İSTANBUL’DA AKŞAM ÜSTÜ
Dev İstanbul’da günün hangi saatini ve nereleri görüyoruz? Sizin İstanbul’unuz neresi?
Bence akşam üstü çünkü ışık Sarayburnu’ndan vuruyor ve Dolmabahçe’ye doğru kararıyor. İstanbul’u sahilden görüyoruz. Ben sahil çocuğuyum. İsteğim tüm tarihi noktaları görmekti. Ayasofya’yı, Süleymaniye’yi, Sultanahmet’i, Galata’yı, Dolmabahçe ve Topkapı Sarayı’nı görüyorum. Dev İstanbul’da Avrupa Yakası’nı, Suriçi’ni görüyorum.

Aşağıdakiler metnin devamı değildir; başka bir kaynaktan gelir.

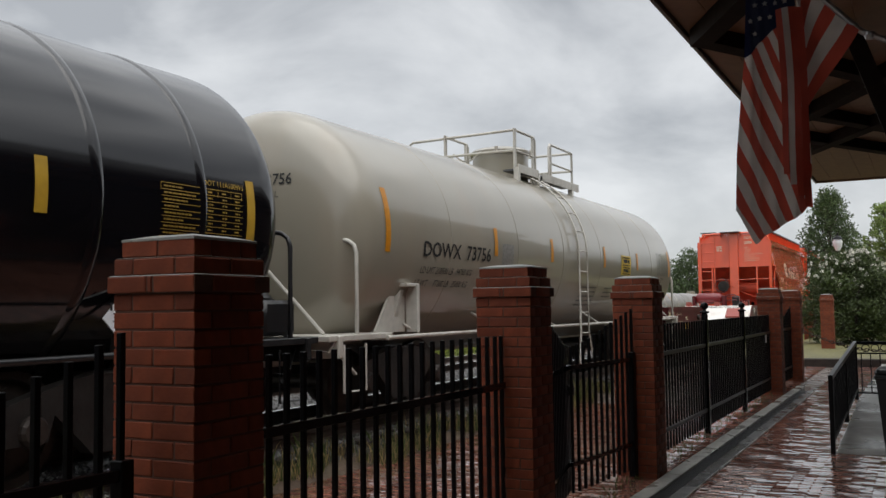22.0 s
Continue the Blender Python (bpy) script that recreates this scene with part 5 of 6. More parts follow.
    for s_ in (-1, 1):
        x = s_ * RX
        part("walk_plank", Geo().box(s_ * 0.6, (m0 + h1) / 2, zt + 0.0, 0.3, h1 - m0, 0.03), GRATE, car, "grated platform beside the manway")
        part("platform_beam", Geo().box(s_ * 0.74, (m0 + m1) / 2, zt + 0.02, 0.03, m1 - m0, 0.15, bevel=0.004), part_mat, car)
        part("platform_beam", Geo().box(s_ * 0.74, (m1 + h1) / 2 + 0.2, zt + 0.0, 0.03, h1 - m1, 0.15, bevel=0.004), part_mat, car)
        for y in (m0, m1, h1 - 0.2):
            part("platform_bracket", Geo().box(s_ * 0.72, y, zt - 0.14, 0.09, 0.08, 0.36), part_mat, car)
        rl = part("guard_rail", Geo().tube([(x, m0, zt + 0.70), (x, m1 - 0.06, zt + 0.70), (x, m1, zt + 0.64), (x, m1 + 0.02, zt - 0.05)], 0.024, 8), part_mat, car, "bent pipe guard rail", smooth=60)
        part("rail_post", Geo().box(x, m0, zt + 0.28, 0.03, 0.085, 0.9, bevel=0.003), part_mat, rl)
        part("rail_post", Geo().box(x, m1 - 0.1, zt + 0.28, 0.03, 0.07, 0.86), part_mat, rl)
        part("mid_rail", Geo().tube([(x, m0, zt + 0.34), (x, m1 - 0.05, zt + 0.34)], 0.018, 6), part_mat, rl)
        r2 = part("guard_rail", Geo().tube([(x, h0, zt - 0.05), (x, h0, zt + 0.64), (x, h0 + 0.06, zt + 0.70), (x, h1, zt + 0.70), (x, h1, zt - 0.22)], 0.024, 8), part_mat, car, "bent pipe guard rail", smooth=60)
        part("rail_post", Geo().box(x, h0 + 0.09, zt + 0.3, 0.03, 0.05, 0.8), part_mat, r2)
        part("mid_rail", Geo().tube([(x, h0, zt + 0.34), (x, h1, zt + 0.34)], 0.018, 6), part_mat, r2)
    part("cross_rail", Geo().tube([(RX, m0 + 0.06, zt + 0.70), (RX - 0.05, m0, zt + 0.70), (-1.36, m0, zt + 0.66), (-1.44, m0, zt + 0.6), (-1.46, m0, zt - 1.2)], 0.024, 8), part_mat, car, smooth=60)
    for y, zz in ((m0, 0.34), (h1, 0.70), (h1, 0.34)):
        part("cross_rail", Geo().tube([(-RX, y, zt + zz), (RX, y, zt + zz)], 0.024, 8), part_mat, car)
    sag = [(-0.1 - 0.55 * k / 8, m0 + 0.25, zt + 0.42 - 0.16 * math.sin(math.pi * k / 8)) for k in range(9)]
    part("safety_chain", Geo().tube(sag, 0.014, 5), part_mat, car)
    part("valve", Geo().lathe([(0.06, zt), (0.06, zt + 0.16), (0.1, zt + 0.17), (0.1, zt + 0.24), (0.03, zt + 0.28)], at=(0.2, dy + 1.1, 0), n=12), part_mat, car, smooth=40)
    sets = []
    for y in (-L + 1.25, L - 1.25):
        bogie(car, y, sets)
    return car, sets, side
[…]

Eser için İstanbul keşfi yaptınız mı?
Ben İstanbulluyum, kökenim burası. İstanbul’un köylüsüyüm biz Emirganlıyız. O yüzden her yerini karış karış biliyorum, Anadolu ve Avrupa Yakası’nda da oturdum. Keşif yapmadım, internetten de araştırmadım. Feshane’deki kitaplardan araştırmamı yaptım, İstanbul Büyükşehir Belediyesi yayınlarından.
Kadıköy Belediyesi ile yollarınız nasıl kesişti? Dev İstanbul’un Alan Kadıköy’de sergilenme süreci nasıl ilerledi?
Kadıköy Belediye Başkanı Mesut Kösedağı ile iletişime geçtik. Resmi bir türlü sergileyemediğimizi söyledik. Mesut Başkan birkaç dakika düşündü ve Alan Kadıköy’de olur dedi. Hemen Kültür Müdürlüğü’nden Ömür Kurt ve Can Bey de geldi ve toplantı yaptık. Mesut Başkan ‘Dışarda olmasın ama size burayı tahsis edelim.’ dedi. O an bir mutluluk doldu içime. Bir senedir sergilenmesini bekliyordum.
Dev İstanbul, Guinness Rekorlar Kitabı'na girmeye adaydı? Süreç nasıl ilerliyor?
Başvuru yapıldı, bir ekip geldi artık bekliyoruz. Süreç uzun sürüyor. Benim gibi tek parça çalışan yok. Daha önce tek parça olmayan bezle bir stadyum kadar resim yapılmış, hafif soyut olarak plastik boya ile çalışılmış. Ben yağlı boya ile çalıştım, kontrolu çok zordur onun. iyi korunursa 500 yıl kalır.
500 yıl iyi korunursa sağlam kalır dediniz, hayalinizde kalıcı olarak sergilenmesini istediğiniz bir yer var mı?
Özel sektöre başvuruda bulunmadım, belediyeye, devlete gittim. Bizim insanımız olsun dedim, bizim kurumlarımız, keşke bir müze de olsa. Düşününce daimi olarak İstanbul Modern’de olmasını isterdim.
Kadıköy’ün size ve sanatınıza nasıl bir etkisi var.
Dediğim gibi ben Emirganlıyım, Marmara Üniversitesi Atatürk Eğitim Fakültesi Resim İş Öğretmenliği bölümünden mezunum. Üniversitem Kadıköy’deydi yıllarca Moda’da oturdum. Bütün gençliğim Kadıköy’de geçti. En özgür ve en rahat olduğum dönemdi. Kadıköy’de genç olmak ayrıcalıktı. O zaman çok fazla kırtasiye vardı. Kırtasiyeler ve kitapçılar benim ilgi alanım. Gençlik deyince aklıma Moda’da yürümek, kitap okumak ve bir kafede oturmak geliyor. Zaman içinde Kuyubaşı, Göztepe, Kozyatağı’nda oturdum ve Kadıköy’den ayrıldım. Kadıköy’e her geldiğimde mutlaka ‘tekrar buraya mı taşınsam’ diye düşünüyorum.